Не смотря на разыгравшуюся непогоду Кавказ одаривал приятными ощущениями, будоражащими воображение и жажду приключений. От прохлады ночного дождя еще не остывшая земля парила косматым туманом. Старший лейтенант Аракчеев тайком, одними лишь уголками губ, улыбнулся сам себе. Давняя мечта уверенно становилась явью…
— …Коль не уродился ты, Алешка, девкой, стало быть должен носить военную форму, — любил заметить дед Алексея Андреевича, сам дослуживший до подполковничьих погон, правда, в войсках медицинской службы. — В противном случае, сочтут тебя таковой… Что есть позорно для нашей фамилии.
— Ну, не интересна мне твоя медицина. Крови на дух не переношу, — хныкал студент-первокурсник военно-медицинского института пограничних войск.
— Право выбора за тобой, внучек, — заговорщецки приложив ладонь справо от своих губ и перейдя на шепот, ответил Алексей Игоревич. — Ты только скажи деду чего хочешь, а я уж договорюсь с кем надо.
— ВДВ! — незадумываясь, выпалил тот.
Военврач придирчиво измерил внука пристальным взглядом и задумчиво почесал гладковыбритый подбородок. Ни в росте, ни в фигуре молодой человек не выделялся какими-либо особенными атлетическими данными. И если бы не вспыхнувшие огоньками азарта глаза, в которых, как в зеркале времен, Алексей Игоревич увидел самого себя — дед отговорил бы внука от безрезультатной мечты.
— Будь по-твоему, — усмехнулся он. — Но, смотри, Алешка, обратной дороги не будет…
— Угу, — расплываясь в самодовольной улыбке, кивнул головой тот. — То есть… так точно, товарищ подполковник!..
— …Курить хотите, товарищ старший лейтенант? — заботливо протягивая помятую пачку «Примы», спросил широкоплечий толстощекий сержант, отделившись от тесной группы солдат.

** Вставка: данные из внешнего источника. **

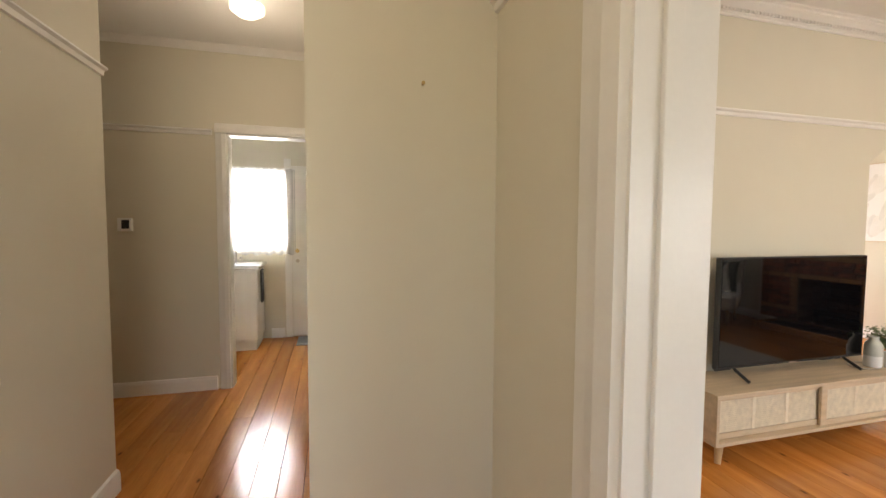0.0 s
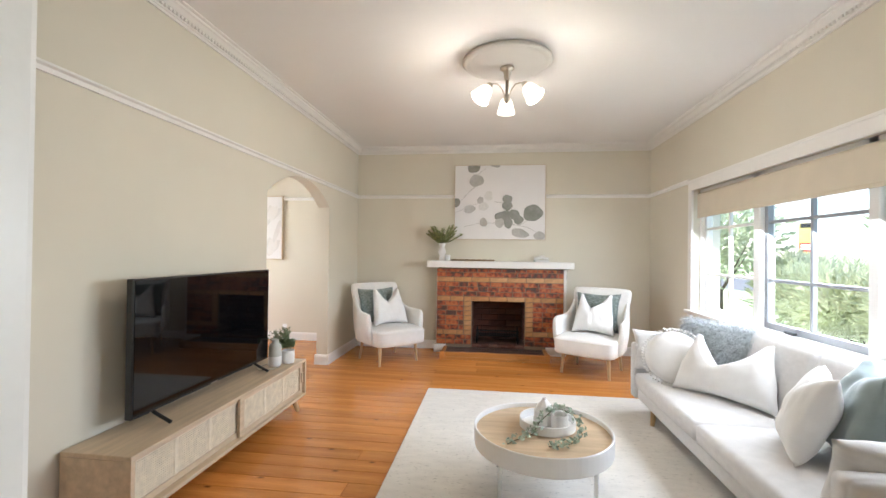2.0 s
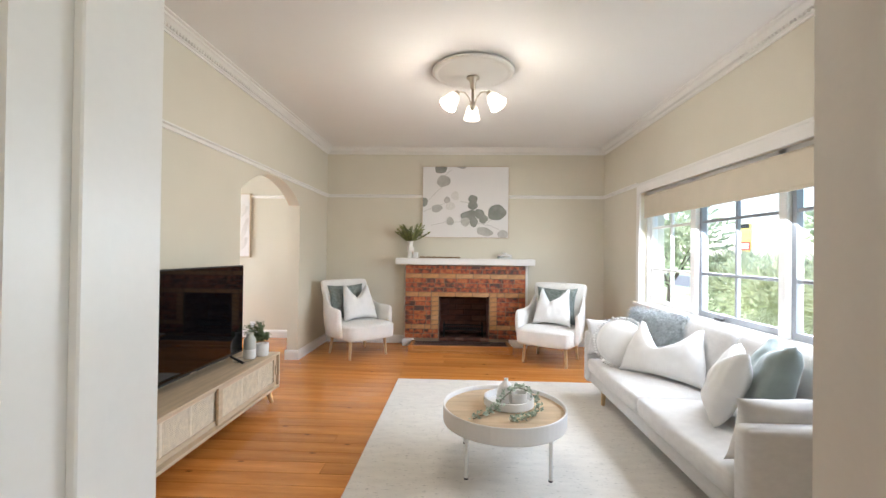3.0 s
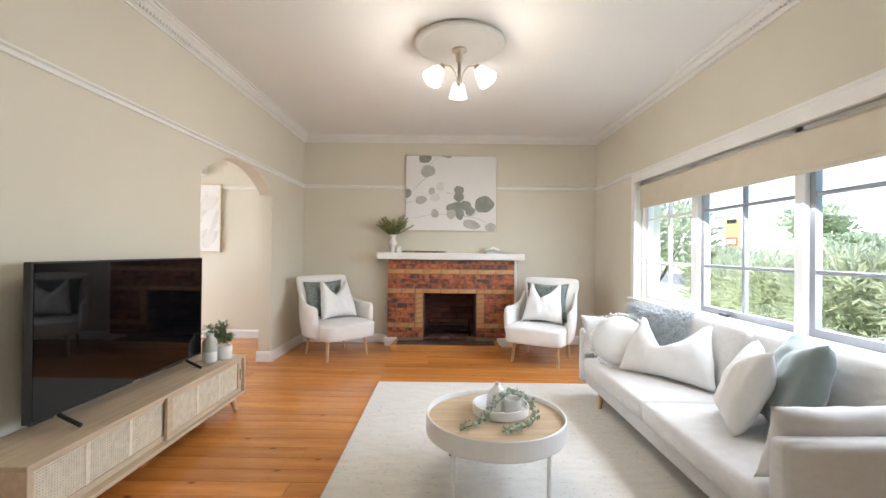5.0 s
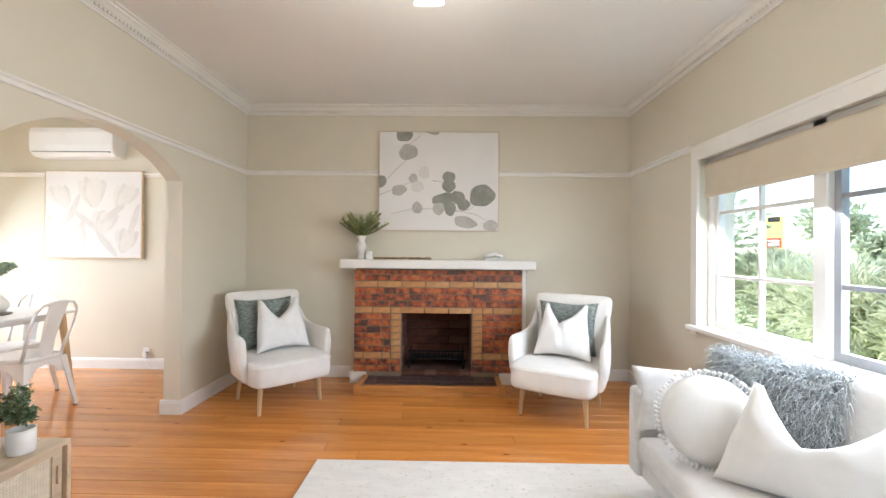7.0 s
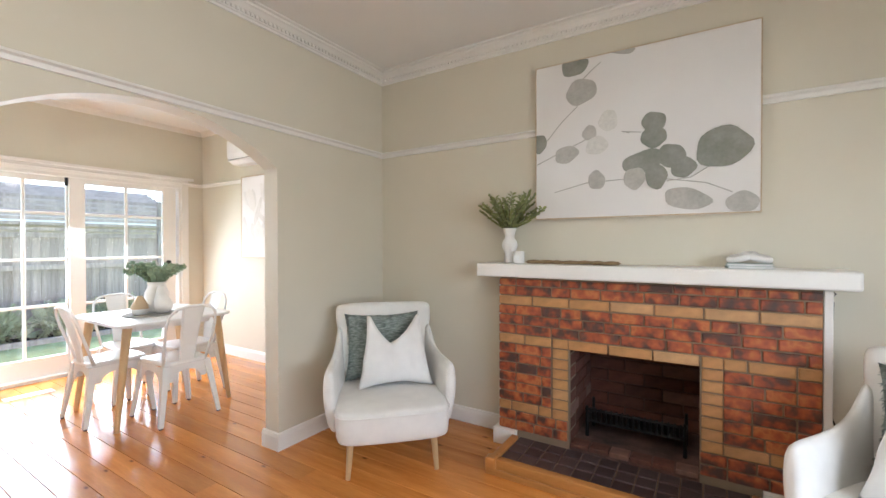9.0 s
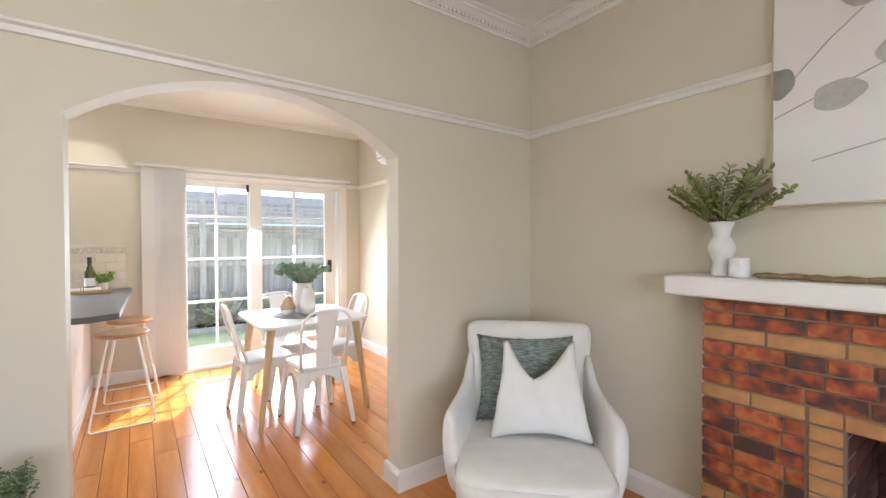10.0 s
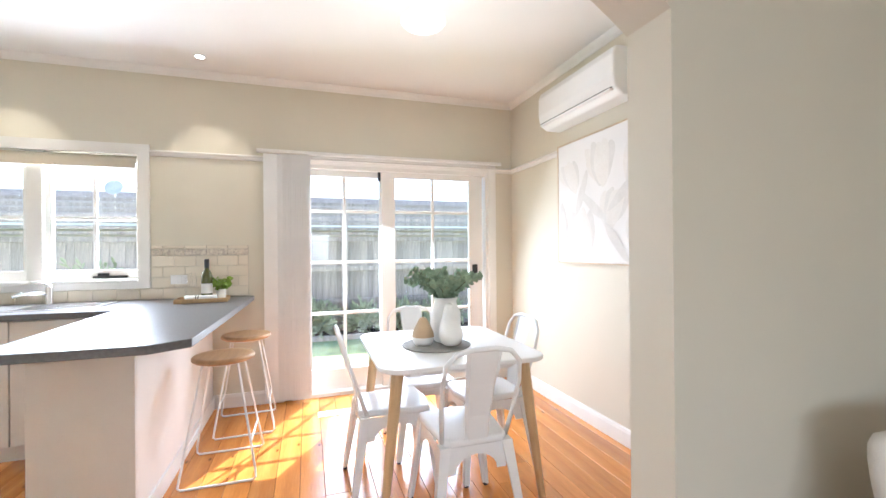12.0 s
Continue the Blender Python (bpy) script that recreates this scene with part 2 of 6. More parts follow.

— Спасибо, не курю, — замотал головой тот, неохотно возвращаясь из сладких теплых воспоминаний в действительность промозглой кавказской ночи. — Никогда не научился…
— Здесь научитесь, — усмехнулся боец и сослуживцы без стеснения перед «зеленым» командиром поддержали замкомвзвода дружным смешком. — Кавказ заставит… Кавказ научит!
Аракчеев скромно пожал плечами и криво улыбнулся. Слово Кавказ не пугало старшего лейтенанта, хотя и несло в себе некоторую тревожную неизвестность. От шести сложенных воедино букв, описывающих границы этого южного региона, веяло порохом, отважными подвигами и прокопченной мужской суровостью. Сюда, на Кавказ, из покон веков стремились в поисках приключений и новых ощущений бравые русские офицеры. Здесь складывалась не малая доля российской истории. Над горами витала с любовью воспетая такими русскими писателями, как Пушкин, Лермонтов, Толстой, щедрая дань к этой дикой, своенравной земле.
Всем своим естеством Аракчеев ощущал дыхание Кавказа, представляющегося ему каким-то единым живым существом, аксакалом с косматой нечесанной гривой, выбивающейся из-под лохматой белоснежной бараньей шапки, с глубокими старческими морщинами на мудром седобородом челе, с надменным остро-хищным взглядом черных чуть прищуренных глаз, в широкоплечей бурке, из-за полы которой предупреждающе выглядывает витьеватая рукоятка острого изогнутого полумесяцем ятагана.